1. Vacilando con ayahuasca
2. Ya se ha muerto mi abuelo
3. Mujer hilandera
4. A la fiesta de San Juan
5. Soy provinciano
6. El aguajal
7. Caballo viejo
8. El Brujo (Fachín)
9. Un shipibo en España
10. Llorando se fue
11. La danza de los mirlos

==Sodoma y Gamarra (2009)==

By the end of 2009, Bareto released Sodoma y Gamarra, an album which has the band searching for new sounds, fusing Peruvian sounds with world music.
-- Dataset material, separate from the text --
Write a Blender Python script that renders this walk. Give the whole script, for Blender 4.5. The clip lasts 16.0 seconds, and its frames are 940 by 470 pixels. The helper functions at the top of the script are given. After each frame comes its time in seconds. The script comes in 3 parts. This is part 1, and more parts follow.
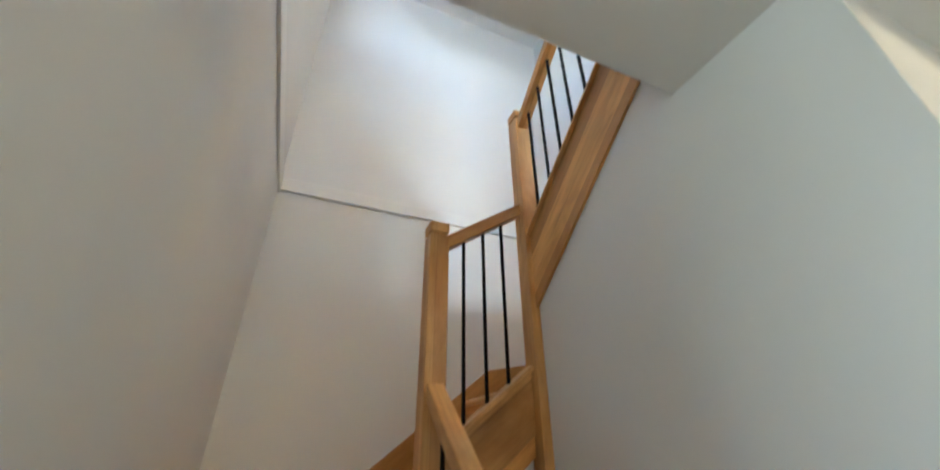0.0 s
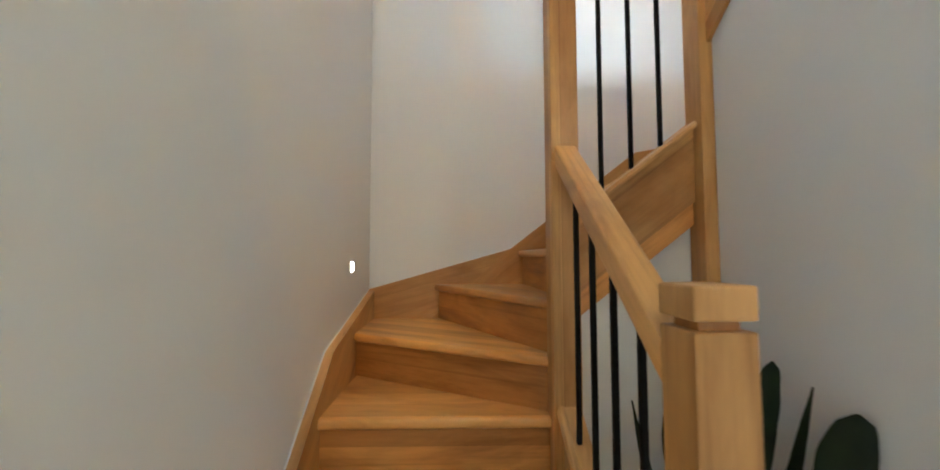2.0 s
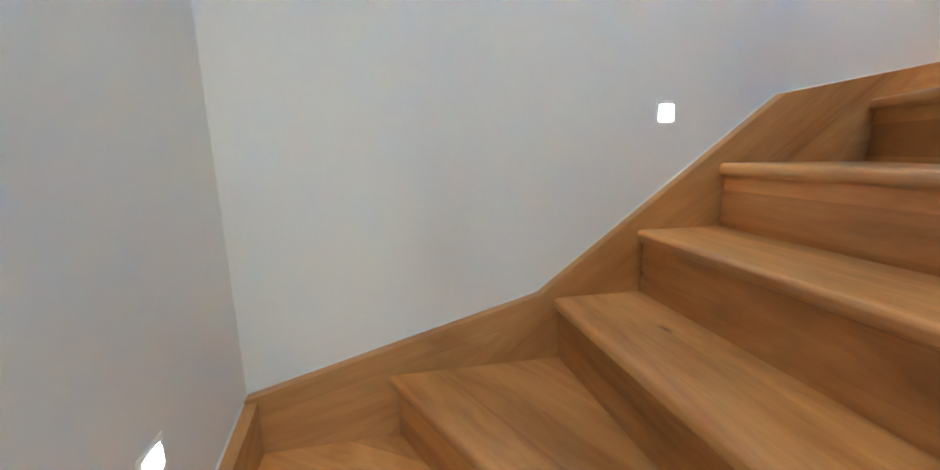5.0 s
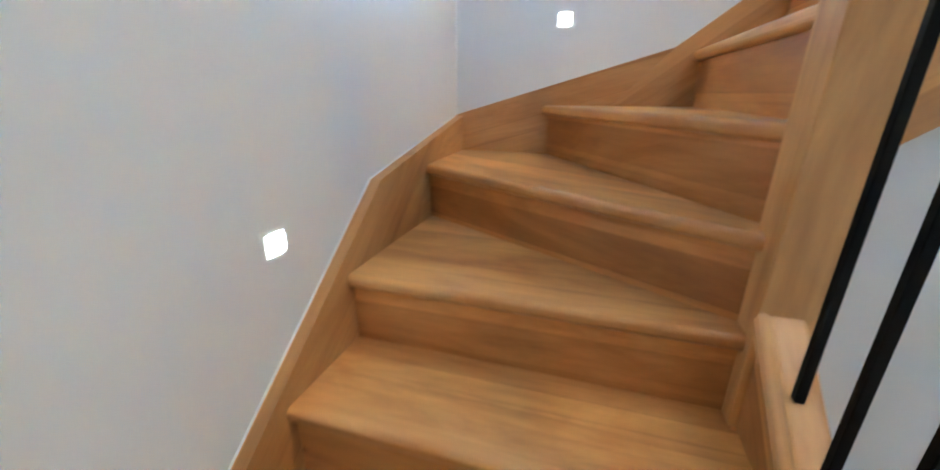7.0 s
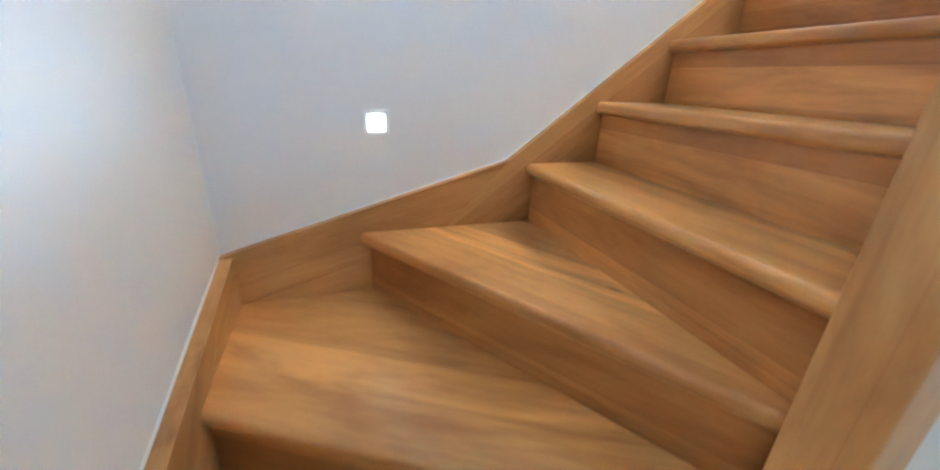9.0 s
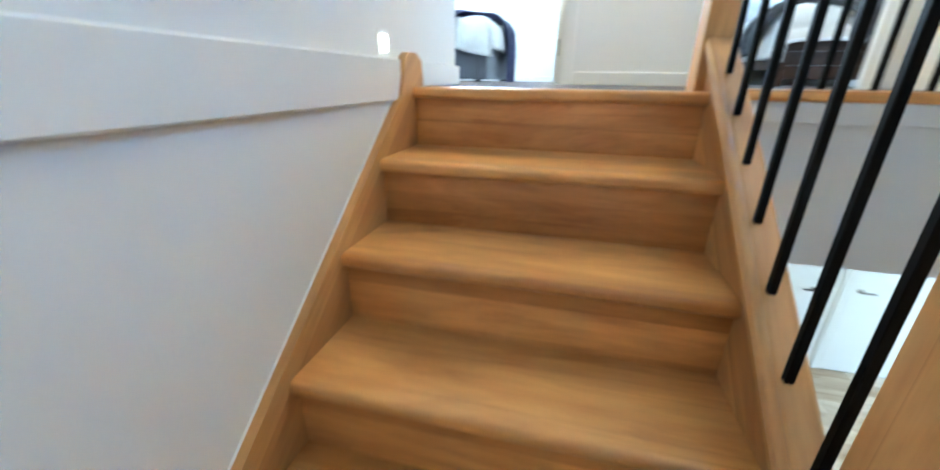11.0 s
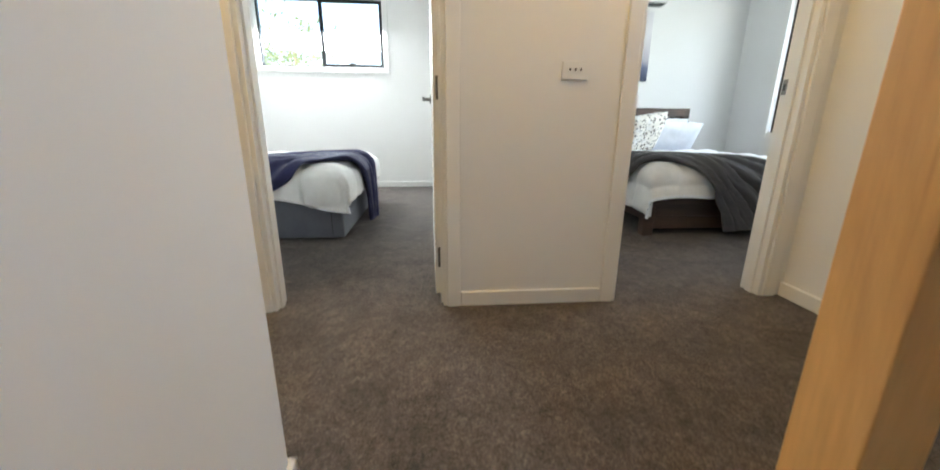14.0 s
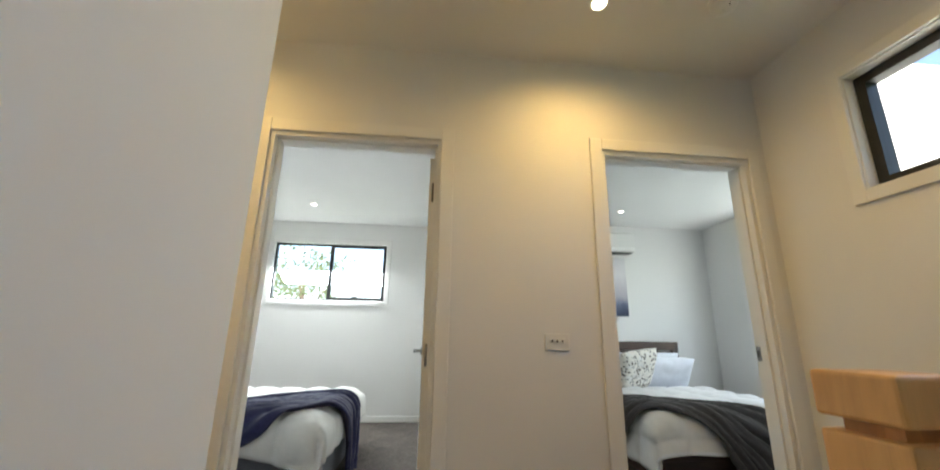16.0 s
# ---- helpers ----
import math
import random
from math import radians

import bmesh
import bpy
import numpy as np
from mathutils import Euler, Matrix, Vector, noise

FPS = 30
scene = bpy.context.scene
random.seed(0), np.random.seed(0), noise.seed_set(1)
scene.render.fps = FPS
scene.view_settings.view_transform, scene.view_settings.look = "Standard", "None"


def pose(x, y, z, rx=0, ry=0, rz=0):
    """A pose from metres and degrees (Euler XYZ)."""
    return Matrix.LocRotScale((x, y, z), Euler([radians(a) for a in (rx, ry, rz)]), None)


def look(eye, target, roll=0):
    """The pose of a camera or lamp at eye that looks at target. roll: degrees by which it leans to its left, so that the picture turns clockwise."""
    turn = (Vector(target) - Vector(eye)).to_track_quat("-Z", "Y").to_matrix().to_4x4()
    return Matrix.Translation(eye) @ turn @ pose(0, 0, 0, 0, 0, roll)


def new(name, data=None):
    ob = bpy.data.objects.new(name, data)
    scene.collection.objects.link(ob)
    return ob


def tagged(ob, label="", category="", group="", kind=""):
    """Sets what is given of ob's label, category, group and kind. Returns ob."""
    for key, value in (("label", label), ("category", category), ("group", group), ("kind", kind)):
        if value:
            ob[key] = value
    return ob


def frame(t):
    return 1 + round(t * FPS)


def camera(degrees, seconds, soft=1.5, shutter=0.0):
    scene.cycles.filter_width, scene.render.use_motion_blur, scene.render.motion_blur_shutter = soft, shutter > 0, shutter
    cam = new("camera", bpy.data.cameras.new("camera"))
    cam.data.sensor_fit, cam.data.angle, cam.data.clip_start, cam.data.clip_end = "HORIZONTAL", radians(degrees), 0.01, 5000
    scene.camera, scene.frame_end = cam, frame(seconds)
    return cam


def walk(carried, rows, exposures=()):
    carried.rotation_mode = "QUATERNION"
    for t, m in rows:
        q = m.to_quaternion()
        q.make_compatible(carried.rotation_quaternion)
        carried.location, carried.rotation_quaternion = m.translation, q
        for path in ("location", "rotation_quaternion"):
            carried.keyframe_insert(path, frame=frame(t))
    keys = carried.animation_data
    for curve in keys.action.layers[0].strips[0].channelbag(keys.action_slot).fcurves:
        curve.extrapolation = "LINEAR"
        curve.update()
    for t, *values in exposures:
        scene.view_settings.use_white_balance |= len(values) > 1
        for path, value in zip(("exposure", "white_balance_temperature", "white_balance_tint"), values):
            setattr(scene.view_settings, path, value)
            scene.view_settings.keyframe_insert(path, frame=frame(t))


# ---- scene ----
cam = camera(100.3, 16.0, 1.7, 0.5)
EXPOSURES = [(0, 3.5, 5800, 5), (1, 3.55, 5850, 5), (1.5, 3.88, 5850, 5), (2, 3.98, 5750, 4), (2.5, 4.22, 5500, 3), (3.2, 4.3, 5150, 3), (5.5, 4.37, 4750, 1), (8.5, 4.38, 4950, 2), (10.5, 4.07, 4950, -4), (11.2, 3.88, 5100, -3), (12.5, 3.4, 6850, 6), (13, 3.06, 6900, 6), (14, 2.62, 6600, 7), (15, 2.25, 6500, 6), (16, 2.02, 6750, 6)]
PATH = [
    (0, (0.316, 0.574, 1.356), (1.013, 2.182, 2.319), -0.5),
    (0.5, (0.293, 0.614, 1.284), (0.913, 2.397, 1.945), -0.7),
    (0.8, (0.312, 0.661, 1.305), (0.825, 2.543, 1.743), -0.8),
    (1, (0.333, 0.631, 1.257), (0.741, 2.549, 1.651), -0.6),
    (1.5, (0.41, 0.659, 1.24), (0.559, 2.634, 1.518), -0.4),
    (2, (0.455, 0.836, 1.224), (0.541, 2.831, 1.338), -0.1),
    (2.5, (0.37, 1.047, 1.242), (0.489, 3.04, 1.358), -0.4),
    (3, (0.361, 1.319, 1.282), (0.487, 3.313, 1.369), -0.6),
    (3.2, (0.384, 1.428, 1.336), (0.502, 3.423, 1.407), -0.8),
    (5.3, (0.391, 2.075, 1.722), (0.886, 3.948, 1.226), -0.8),
    (5.5, (0.409, 2.118, 1.769), (1.013, 3.948, 1.235), -1.2),
    (6, (0.405, 2.221, 1.83), (1.572, 3.744, 1.266), -1.3),
    (6.5, (0.478, 2.356, 1.889), (2.076, 3.379, 1.255), -0.3),
    (7, (0.579, 2.442, 2.024), (2.375, 3.0, 1.343), 0.1),
    (7.5, (0.647, 2.583, 2.125), (2.522, 2.576, 1.429), 0.8),
    (8, (0.746, 2.684, 2.236), (2.581, 2.431, 1.482), 1.3),
    (8.2, (0.818, 2.705, 2.261), (2.645, 2.403, 1.504), 1.5),
    (10.3, (1.515, 2.555, 2.712), (2.681, 1.106, 1.977), 1.5),
    (10.5, (1.561, 2.519, 2.769), (2.54, 0.942, 2.023), 0.9),
    (11, (1.671, 2.451, 2.904), (2.121, 0.648, 2.165), 0.8),
    (11.5, (1.743, 2.323, 3.04), (1.785, 0.462, 2.308), 0.8),
    (12, (1.793, 2.19, 3.137), (1.694, 0.328, 2.414), 0.5),
    (12.5, (1.826, 2.015, 3.286), (1.513, 0.16, 2.608), -0.1),
    (13, (1.806, 1.8, 3.424), (1.508, -0.086, 2.828), -0.1),
    (13.5, (1.838, 1.599, 3.579), (1.669, -0.307, 2.996), 0.3),
    (14, (1.825, 1.478, 3.745), (1.65, -0.438, 3.2), 0.4),
    (14.5, (1.791, 1.436, 3.827), (1.606, -0.525, 3.483), 0.5),
    (14.7, (1.77, 1.442, 3.873), (1.596, -0.538, 3.648), 0.4),
    (15, (1.789, 1.45, 3.902), (1.594, -0.54, 3.877), 0.8),
    (15.2, (1.767, 1.457, 3.92), (1.579, -0.53, 4.035), 1.1),
    (15.5, (1.776, 1.482, 3.953), (1.59, -0.49, 4.236), 1.0),
    (16, (1.798, 1.516, 3.987), (1.61, -0.411, 4.487), 0.95),
]
walk(cam, [(t, look(eye, target, roll)) for t, eye, target, roll in PATH], EXPOSURES)

# ---- world, sun and large lights ----
world = bpy.data.worlds.new("sky")
scene.world = world
world.use_nodes = True
wn, wl = world.node_tree.nodes, world.node_tree.links
wn.clear()
sky = wn.new("ShaderNodeTexSky")
sky.sky_type = "NISHITA"
sky.sun_disc = False
sky.sun_elevation, sky.sun_rotation = radians(48), radians(20)
wbg, wout = wn.new("ShaderNodeBackground"), wn.new("ShaderNodeOutputWorld")
wbg.inputs["Strength"].default_value = 0.12
wl.new(sky.outputs[0], wbg.inputs[0])
wl.new(wbg.outputs[0], wout.inputs[0])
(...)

The song “No juegue con el diablo” was part of the soundtrack for the soap opera “Los Exitosos Gomes”. The song “La Distancia” features Dina Paucar.

1. Pa' todos hay
2. No juegue con el diablo (single)
3. La distancia
4. Ceja de selva
5. El Chui Chui
6. Sodoma y Gamarra

==Ves lo que quieres ver (2012)==

In 2012, Bareto released their album, “ves lo que quieres ver”. The first single is called “Camaleon”.
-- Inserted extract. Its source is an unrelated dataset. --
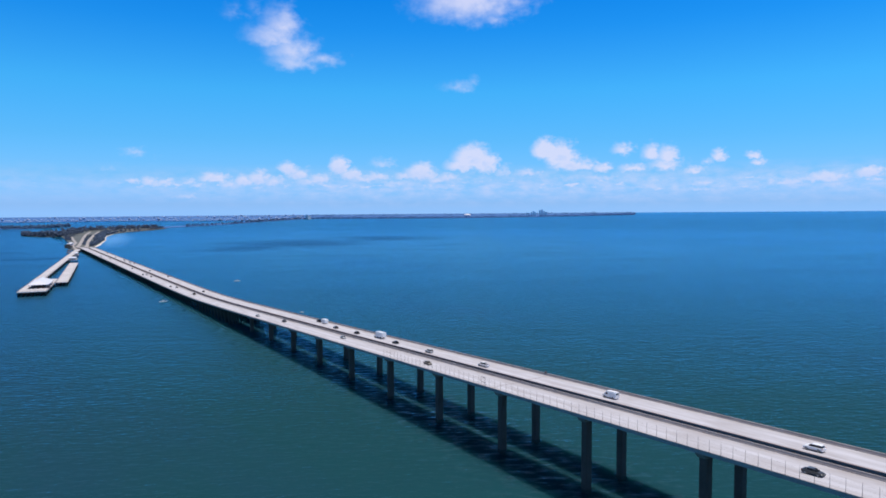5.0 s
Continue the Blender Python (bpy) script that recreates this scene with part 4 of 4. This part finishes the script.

The new album also marks the bands transition into the international market and was backed by tours in Japan, United States and Brazil.

The group also shared the stage in 2012 with highly successful Manu Chao, former Mano Negra, in his show in Peru.

== Impredecible (2015) ==
With Bareto’s last long effort, Impredecible, released in November 2015, the band reached further international reach thanks to the English label World Village (Harmonia Mundi).

The tracks “La voz del Sinchi”, “Viejita guarachera” and “La semilla” has been aired in radios in France as Nova and Fip. Bareto did not stick to influence of Peruvian Psychedelic Cumbia in their latest album, which takes us from instrumental cumbia with “La Voz del Sinchi,” to a deep dub atmosphere in “Viejita Guarachera” passing by festejo with the song “El Loco”. The Afro Peruvian singer, Susana Baca, featured on the last track.

The album has also been the opportunity for the band to include electronic elements thanks to the support in production of Felipe Álvarez (Polen Records, Colombia).